Pictures excluded, return the lines below from the first through the line holding "what is given".

** start of Data lines **

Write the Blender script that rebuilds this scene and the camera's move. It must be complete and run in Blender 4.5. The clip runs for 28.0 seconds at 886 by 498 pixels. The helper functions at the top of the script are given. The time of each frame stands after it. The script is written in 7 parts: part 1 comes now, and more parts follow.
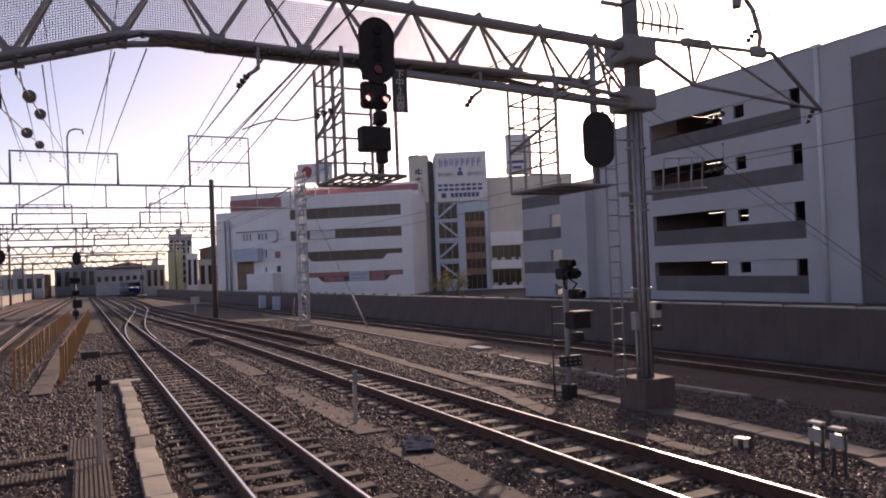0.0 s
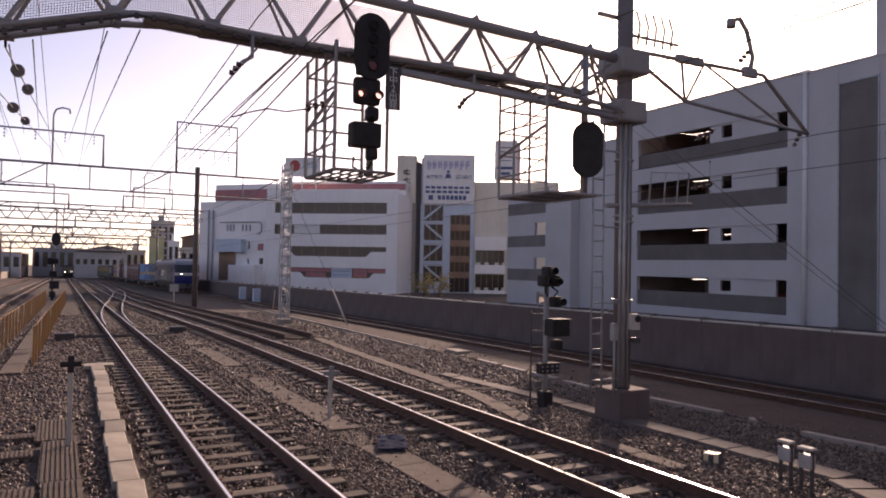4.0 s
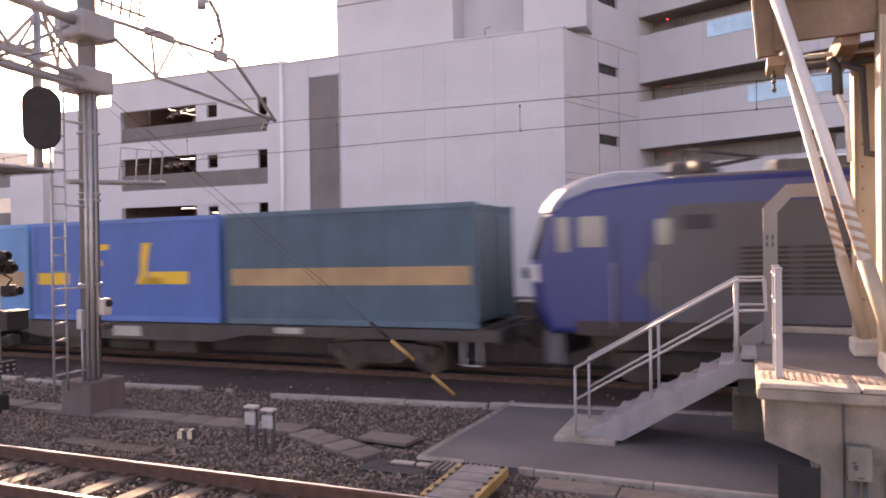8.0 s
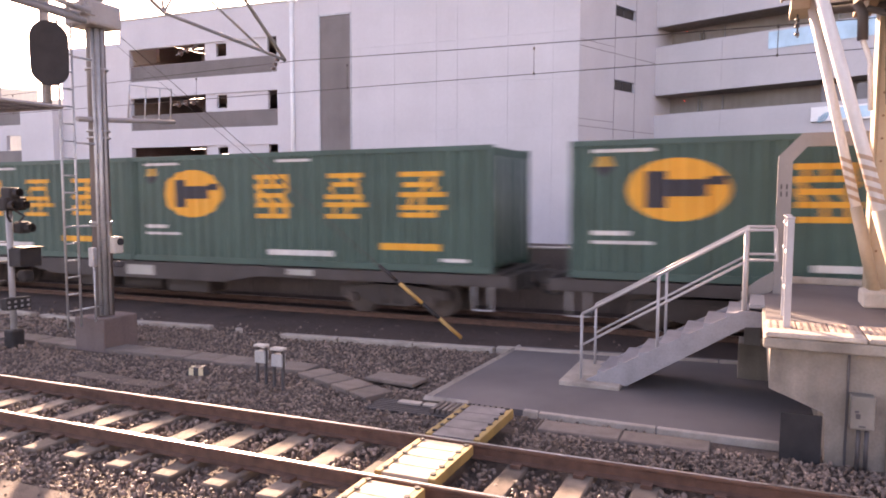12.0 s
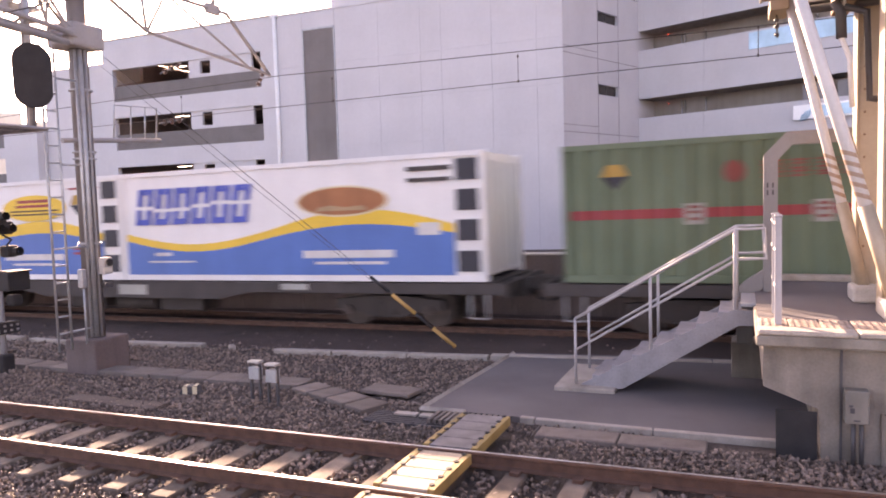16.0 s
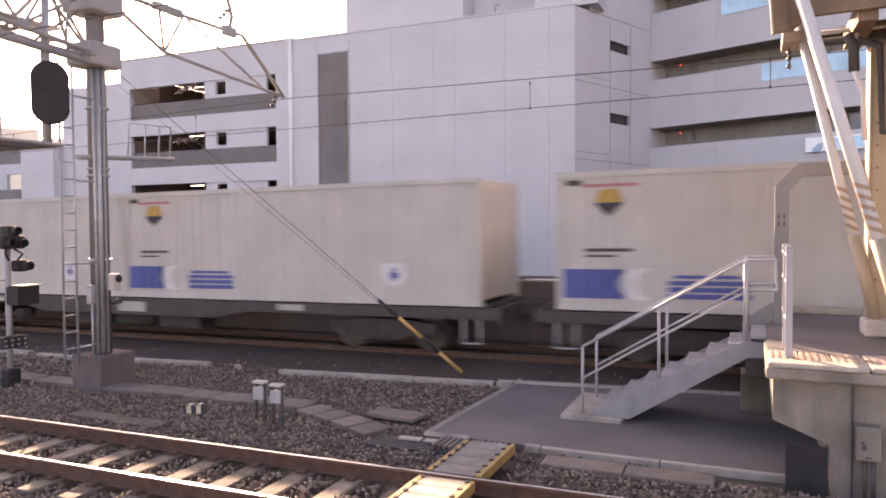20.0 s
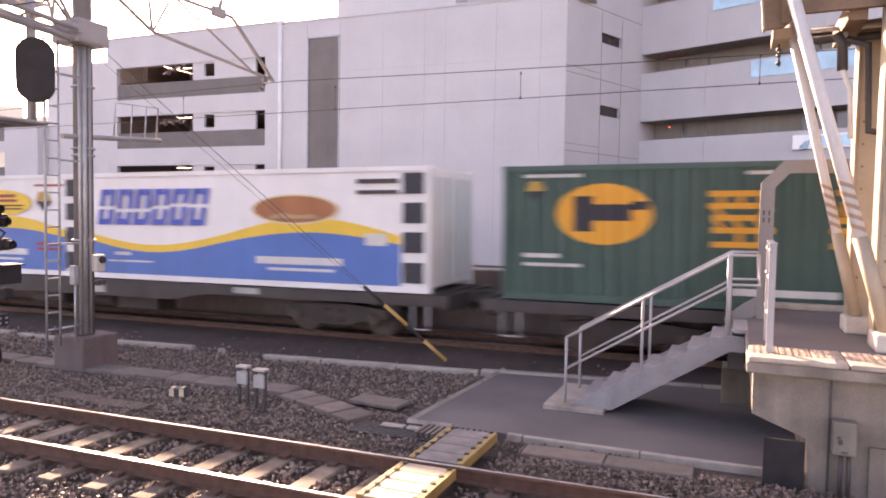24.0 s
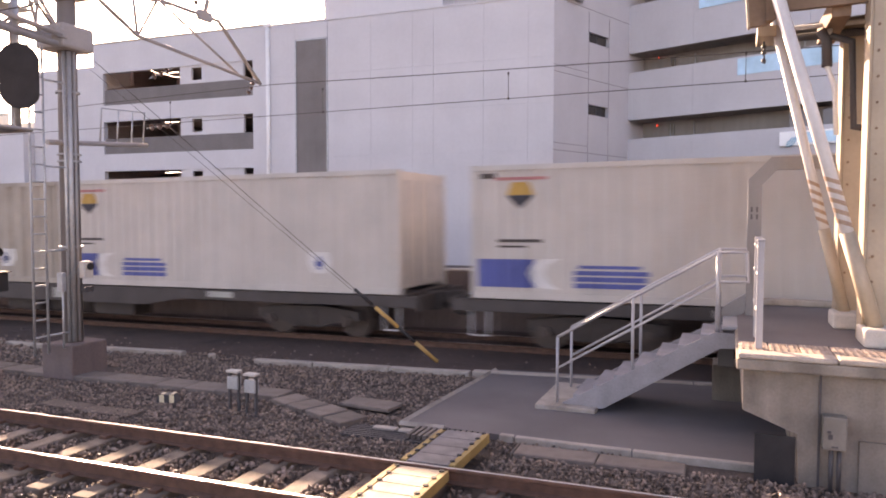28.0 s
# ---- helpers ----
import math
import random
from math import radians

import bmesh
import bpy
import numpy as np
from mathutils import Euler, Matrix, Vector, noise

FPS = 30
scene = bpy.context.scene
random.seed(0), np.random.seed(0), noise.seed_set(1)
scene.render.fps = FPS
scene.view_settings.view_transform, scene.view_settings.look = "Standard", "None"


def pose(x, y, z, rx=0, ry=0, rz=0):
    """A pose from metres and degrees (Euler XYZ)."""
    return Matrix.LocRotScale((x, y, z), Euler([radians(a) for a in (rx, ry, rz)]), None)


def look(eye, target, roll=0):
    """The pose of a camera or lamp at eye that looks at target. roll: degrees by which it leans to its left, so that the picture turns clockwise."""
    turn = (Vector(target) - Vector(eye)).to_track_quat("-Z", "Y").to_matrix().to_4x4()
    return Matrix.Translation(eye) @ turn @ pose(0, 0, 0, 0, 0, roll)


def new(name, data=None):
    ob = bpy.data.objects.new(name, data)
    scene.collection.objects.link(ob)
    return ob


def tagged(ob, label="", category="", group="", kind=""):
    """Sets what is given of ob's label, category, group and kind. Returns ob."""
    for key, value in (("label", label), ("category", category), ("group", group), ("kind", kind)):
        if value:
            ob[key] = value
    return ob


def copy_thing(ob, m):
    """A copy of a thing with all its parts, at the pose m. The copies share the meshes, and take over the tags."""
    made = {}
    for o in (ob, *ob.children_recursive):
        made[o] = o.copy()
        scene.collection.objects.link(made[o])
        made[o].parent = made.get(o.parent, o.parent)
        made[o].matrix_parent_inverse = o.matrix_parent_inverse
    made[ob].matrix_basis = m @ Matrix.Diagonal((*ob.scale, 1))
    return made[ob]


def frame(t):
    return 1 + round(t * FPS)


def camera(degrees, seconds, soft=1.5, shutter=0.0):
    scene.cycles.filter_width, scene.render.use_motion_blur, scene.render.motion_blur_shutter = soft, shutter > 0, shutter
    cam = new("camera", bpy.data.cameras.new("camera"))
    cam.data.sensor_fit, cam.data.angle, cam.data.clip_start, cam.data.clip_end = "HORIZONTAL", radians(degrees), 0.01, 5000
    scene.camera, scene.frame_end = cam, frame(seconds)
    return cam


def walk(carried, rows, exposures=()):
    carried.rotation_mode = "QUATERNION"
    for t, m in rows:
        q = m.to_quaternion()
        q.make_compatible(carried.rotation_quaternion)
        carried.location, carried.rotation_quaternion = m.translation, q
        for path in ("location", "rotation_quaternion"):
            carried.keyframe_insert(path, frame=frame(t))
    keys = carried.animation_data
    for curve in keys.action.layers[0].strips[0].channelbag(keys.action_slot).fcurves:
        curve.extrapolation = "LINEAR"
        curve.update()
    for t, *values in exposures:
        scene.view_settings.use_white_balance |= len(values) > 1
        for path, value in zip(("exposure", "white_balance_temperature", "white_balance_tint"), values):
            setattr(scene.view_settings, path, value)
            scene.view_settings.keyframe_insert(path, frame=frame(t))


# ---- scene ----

** end of Data lines **

-- Answer to the task --
Write the Blender script that rebuilds this scene and the camera's move. It must be complete and run in Blender 4.5. The clip runs for 28.0 seconds at 886 by 498 pixels. The helper functions at the top of the script are given. The time of each frame stands after it. The script is written in 7 parts: part 1 comes now, and more parts follow.
0.0 s
4.0 s
8.0 s
12.0 s
16.0 s
20.0 s
24.0 s
28.0 s
# ---- helpers ----
import math
import random
from math import radians

import bmesh
import bpy
import numpy as np
from mathutils import Euler, Matrix, Vector, noise

FPS = 30
scene = bpy.context.scene
random.seed(0), np.random.seed(0), noise.seed_set(1)
scene.render.fps = FPS
scene.view_settings.view_transform, scene.view_settings.look = "Standard", "None"


def pose(x, y, z, rx=0, ry=0, rz=0):
    """A pose from metres and degrees (Euler XYZ)."""
    return Matrix.LocRotScale((x, y, z), Euler([radians(a) for a in (rx, ry, rz)]), None)


def look(eye, target, roll=0):
    """The pose of a camera or lamp at eye that looks at target. roll: degrees by which it leans to its left, so that the picture turns clockwise."""
    turn = (Vector(target) - Vector(eye)).to_track_quat("-Z", "Y").to_matrix().to_4x4()
    return Matrix.Translation(eye) @ turn @ pose(0, 0, 0, 0, 0, roll)


def new(name, data=None):
    ob = bpy.data.objects.new(name, data)
    scene.collection.objects.link(ob)
    return ob


def tagged(ob, label="", category="", group="", kind=""):
    """Sets what is given of ob's label, category, group and kind. Returns ob."""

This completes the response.